::: Supplied information :::

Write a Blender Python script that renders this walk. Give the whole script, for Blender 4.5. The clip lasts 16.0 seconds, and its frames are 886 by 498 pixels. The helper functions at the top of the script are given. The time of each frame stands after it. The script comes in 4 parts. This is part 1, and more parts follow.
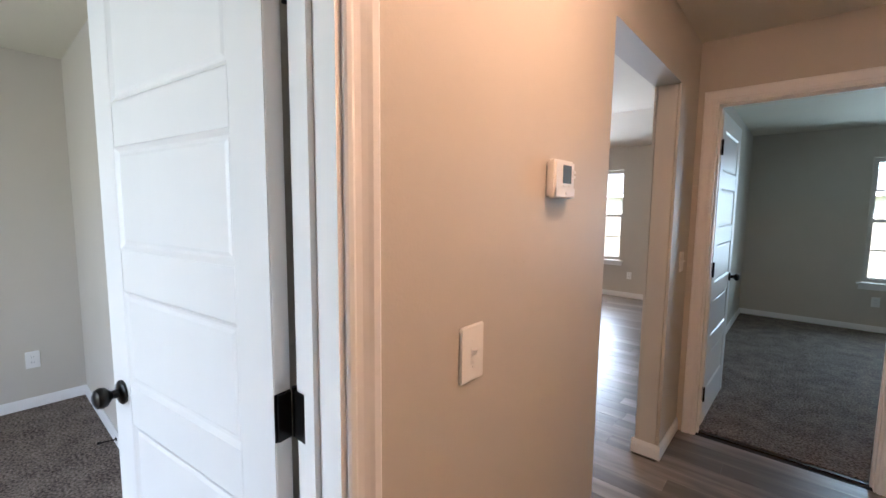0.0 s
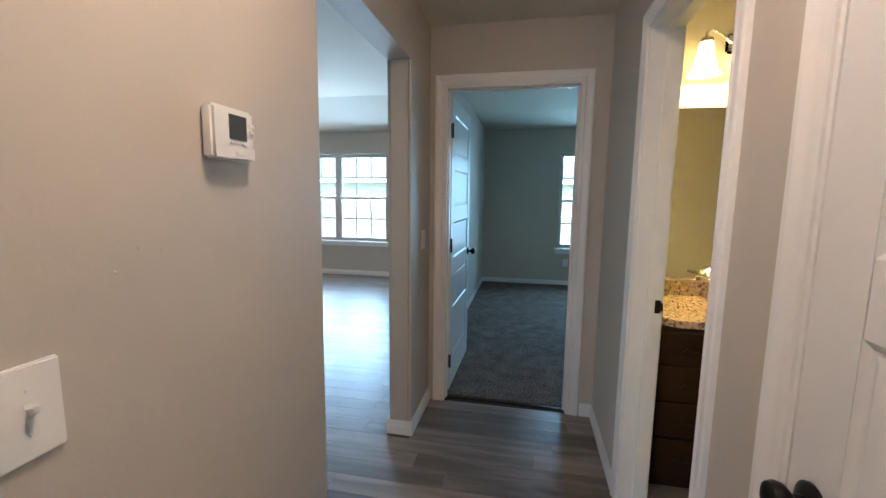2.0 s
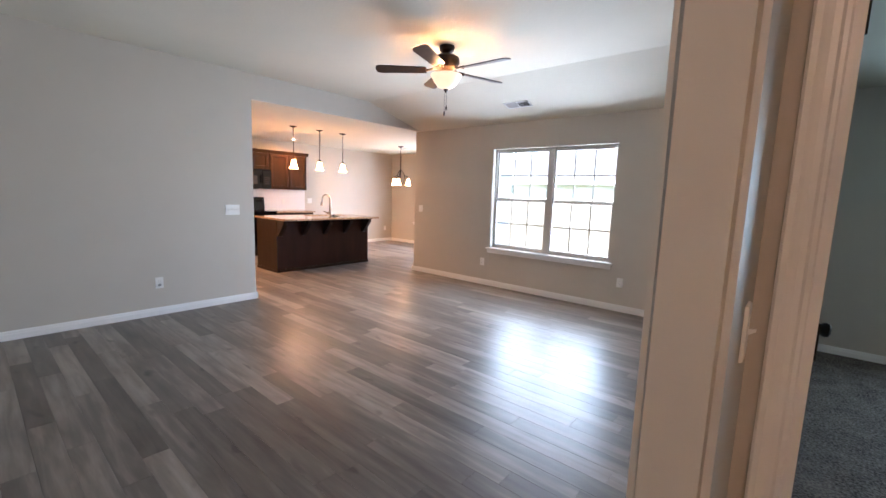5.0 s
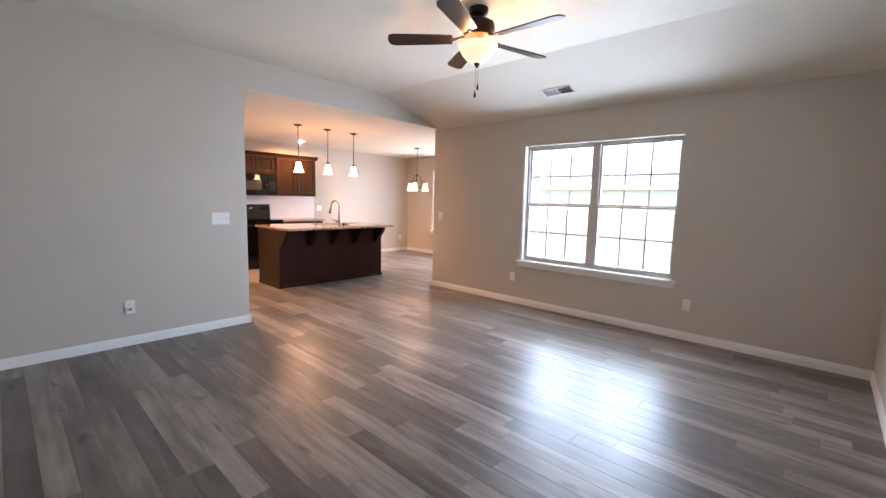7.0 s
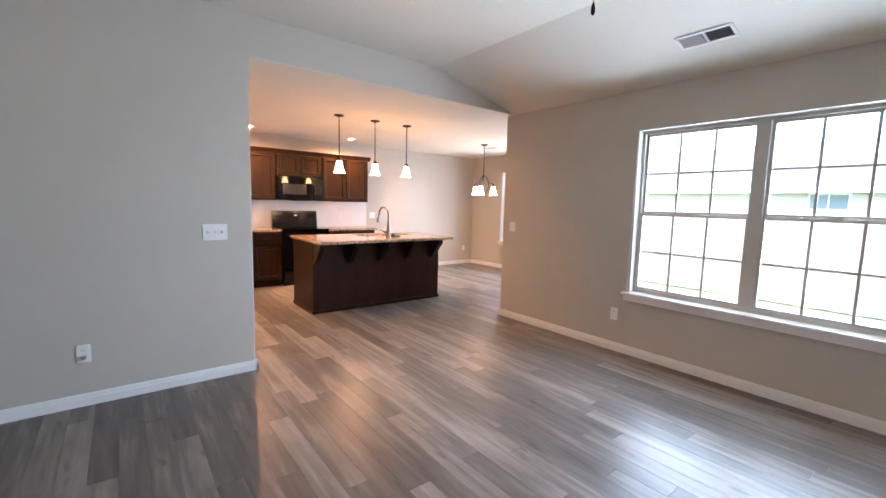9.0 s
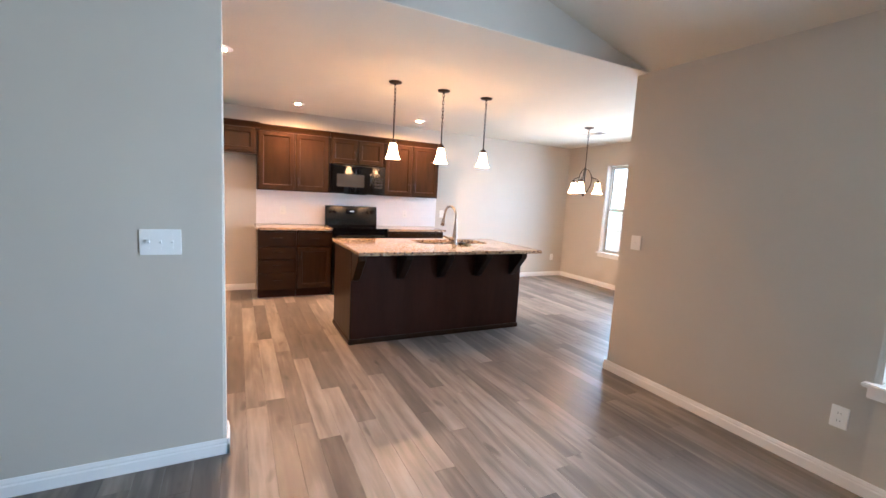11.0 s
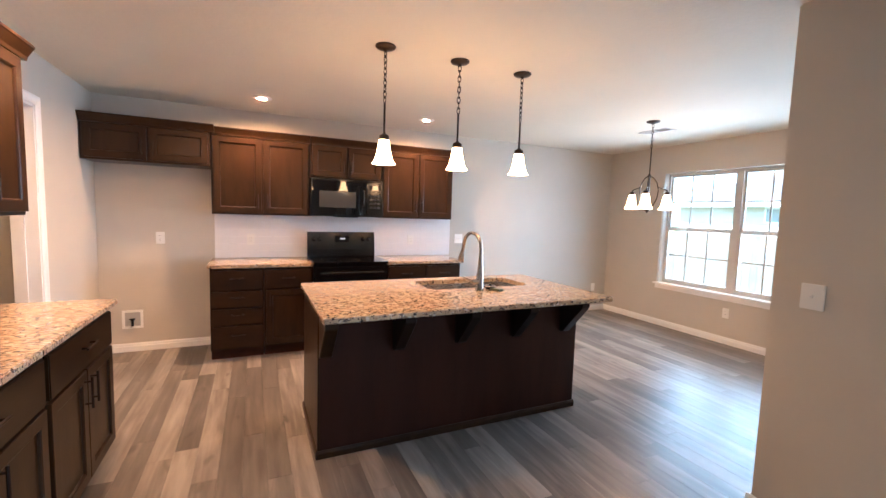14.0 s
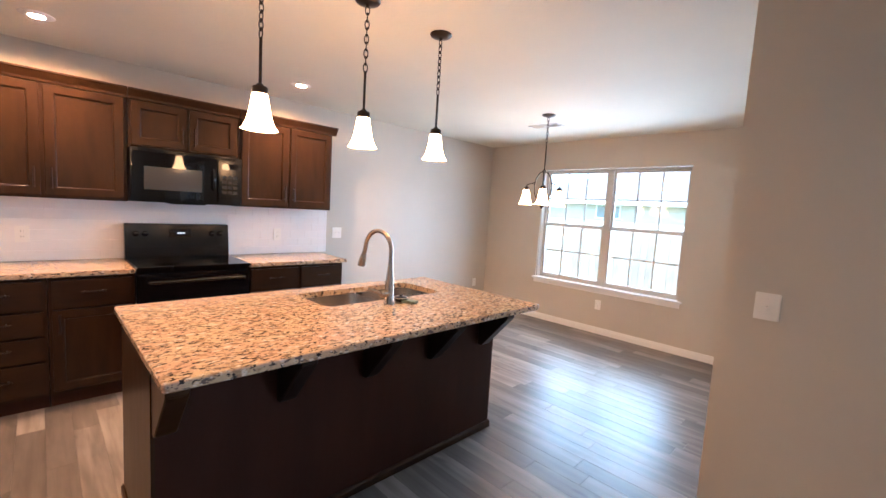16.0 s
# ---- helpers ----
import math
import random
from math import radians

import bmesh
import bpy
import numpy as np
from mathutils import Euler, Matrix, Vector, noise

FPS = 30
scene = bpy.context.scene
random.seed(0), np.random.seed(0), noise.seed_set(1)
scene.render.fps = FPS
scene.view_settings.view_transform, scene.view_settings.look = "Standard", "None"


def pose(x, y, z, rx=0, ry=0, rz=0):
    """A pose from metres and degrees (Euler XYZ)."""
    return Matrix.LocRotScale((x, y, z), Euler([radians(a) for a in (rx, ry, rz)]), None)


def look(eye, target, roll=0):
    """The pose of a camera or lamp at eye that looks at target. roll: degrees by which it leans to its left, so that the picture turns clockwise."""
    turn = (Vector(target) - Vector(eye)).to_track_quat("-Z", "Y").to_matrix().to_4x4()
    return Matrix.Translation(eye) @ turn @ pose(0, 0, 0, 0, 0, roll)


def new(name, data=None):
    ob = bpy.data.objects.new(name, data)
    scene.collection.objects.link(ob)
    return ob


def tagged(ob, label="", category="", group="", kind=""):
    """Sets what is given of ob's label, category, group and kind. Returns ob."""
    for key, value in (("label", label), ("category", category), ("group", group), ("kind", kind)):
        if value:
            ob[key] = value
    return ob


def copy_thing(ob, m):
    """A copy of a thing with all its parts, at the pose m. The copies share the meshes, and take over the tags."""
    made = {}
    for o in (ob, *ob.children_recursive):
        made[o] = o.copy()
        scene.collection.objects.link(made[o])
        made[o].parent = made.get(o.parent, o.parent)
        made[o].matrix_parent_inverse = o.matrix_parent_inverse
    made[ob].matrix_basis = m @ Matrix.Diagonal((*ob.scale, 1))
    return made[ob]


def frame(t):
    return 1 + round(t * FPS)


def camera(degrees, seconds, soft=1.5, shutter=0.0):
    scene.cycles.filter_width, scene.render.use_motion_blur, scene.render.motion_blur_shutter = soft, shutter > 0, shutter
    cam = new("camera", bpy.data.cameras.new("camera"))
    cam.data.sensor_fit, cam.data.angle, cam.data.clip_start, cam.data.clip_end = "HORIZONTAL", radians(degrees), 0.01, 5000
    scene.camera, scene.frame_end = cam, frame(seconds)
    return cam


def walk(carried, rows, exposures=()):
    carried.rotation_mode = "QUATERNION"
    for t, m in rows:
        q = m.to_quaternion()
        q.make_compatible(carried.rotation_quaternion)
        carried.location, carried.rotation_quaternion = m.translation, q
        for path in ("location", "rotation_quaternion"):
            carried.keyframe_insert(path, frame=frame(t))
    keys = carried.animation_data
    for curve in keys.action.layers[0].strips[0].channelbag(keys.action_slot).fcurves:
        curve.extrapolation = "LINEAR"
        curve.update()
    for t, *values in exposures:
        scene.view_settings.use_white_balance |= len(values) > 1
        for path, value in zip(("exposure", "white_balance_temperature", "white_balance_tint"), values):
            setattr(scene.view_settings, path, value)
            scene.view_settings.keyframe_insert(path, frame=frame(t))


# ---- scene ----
EXPOSURES = [(0.0, 4.1, 5800, 17), (0.5, 4.05, 5600, 15), (1.0, 3.95, 5000, 6), (2.0, 3.9, 4700, 1), (3.0, 3.83, 4900, 3), (3.5, 3.85, 4950, 7), (4.5, 4.05, 5500, 15), (7.0, 4.02, 5600, 17), (9.0, 3.98, 5400, 14), (11.5, 4.1, 4900, 5), (12.5, 3.82, 4850, 4), (16.0, 3.7, 4900, 8)]
cam = camera(94.0, 16.0)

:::

Transcribe the material as is, with images omitted.

Write a Blender Python script that renders this walk. Give the whole script, for Blender 4.5. The clip lasts 16.0 seconds, and its frames are 886 by 498 pixels. The helper functions at the top of the script are given. The time of each frame stands after it. The script comes in 4 parts. This is part 1, and more parts follow.
0.0 s
2.0 s
5.0 s
7.0 s
9.0 s
11.0 s
14.0 s
16.0 s
# ---- helpers ----
import math
import random
from math import radians

import bmesh
import bpy
import numpy as np
from mathutils import Euler, Matrix, Vector, noise

FPS = 30
scene = bpy.context.scene
random.seed(0), np.random.seed(0), noise.seed_set(1)
scene.render.fps = FPS
scene.view_settings.view_transform, scene.view_settings.look = "Standard", "None"


def pose(x, y, z, rx=0, ry=0, rz=0):
    """A pose from metres and degrees (Euler XYZ)."""
    return Matrix.LocRotScale((x, y, z), Euler([radians(a) for a in (rx, ry, rz)]), None)


def look(eye, target, roll=0):
    """The pose of a camera or lamp at eye that looks at target. roll: degrees by which it leans to its left, so that the picture turns clockwise."""
    turn = (Vector(target) - Vector(eye)).to_track_quat("-Z", "Y").to_matrix().to_4x4()
    return Matrix.Translation(eye) @ turn @ pose(0, 0, 0, 0, 0, roll)


def new(name, data=None):
    ob = bpy.data.objects.new(name, data)
    scene.collection.objects.link(ob)
    return ob


def tagged(ob, label="", category="", group="", kind=""):
    """Sets what is given of ob's label, category, group and kind. Returns ob."""
    for key, value in (("label", label), ("category", category), ("group", group), ("kind", kind)):
        if value:
            ob[key] = value
    return ob


def copy_thing(ob, m):
    """A copy of a thing with all its parts, at the pose m. The copies share the meshes, and take over the tags."""
    made = {}
    for o in (ob, *ob.children_recursive):
        made[o] = o.copy()
        scene.collection.objects.link(made[o])
        made[o].parent = made.get(o.parent, o.parent)
        made[o].matrix_parent_inverse = o.matrix_parent_inverse
    made[ob].matrix_basis = m @ Matrix.Diagonal((*ob.scale, 1))
    return made[ob]


def frame(t):
    return 1 + round(t * FPS)


def camera(degrees, seconds, soft=1.5, shutter=0.0):
    scene.cycles.filter_width, scene.render.use_motion_blur, scene.render.motion_blur_shutter = soft, shutter > 0, shutter
    cam = new("camera", bpy.data.cameras.new("camera"))
    cam.data.sensor_fit, cam.data.angle, cam.data.clip_start, cam.data.clip_end = "HORIZONTAL", radians(degrees), 0.01, 5000
    scene.camera, scene.frame_end = cam, frame(seconds)
    return cam


def walk(carried, rows, exposures=()):
    carried.rotation_mode = "QUATERNION"
    for t, m in rows:
        q = m.to_quaternion()
        q.make_compatible(carried.rotation_quaternion)
        carried.location, carried.rotation_quaternion = m.translation, q
        for path in ("location", "rotation_quaternion"):
            carried.keyframe_insert(path, frame=frame(t))
    keys = carried.animation_data
    for curve in keys.action.layers[0].strips[0].channelbag(keys.action_slot).fcurves:
        curve.extrapolation = "LINEAR"
        curve.update()
    for t, *values in exposures:
        scene.view_settings.use_white_balance |= len(values) > 1
        for path, value in zip(("exposure", "white_balance_temperature", "white_balance_tint"), values):
            setattr(scene.view_settings, path, value)
            scene.view_settings.keyframe_insert(path, frame=frame(t))


# ---- scene ----
EXPOSURES = [(0.0, 4.1, 5800, 17), (0.5, 4.05, 5600, 15), (1.0, 3.95, 5000, 6), (2.0, 3.9, 4700, 1), (3.0, 3.83, 4900, 3), (3.5, 3.85, 4950, 7), (4.5, 4.05, 5500, 15), (7.0, 4.02, 5600, 17), (9.0, 3.98, 5400, 14), (11.5, 4.1, 4900, 5), (12.5, 3.82, 4850, 4), (16.0, 3.7, 4900, 8)]
cam = camera(94.0, 16.0)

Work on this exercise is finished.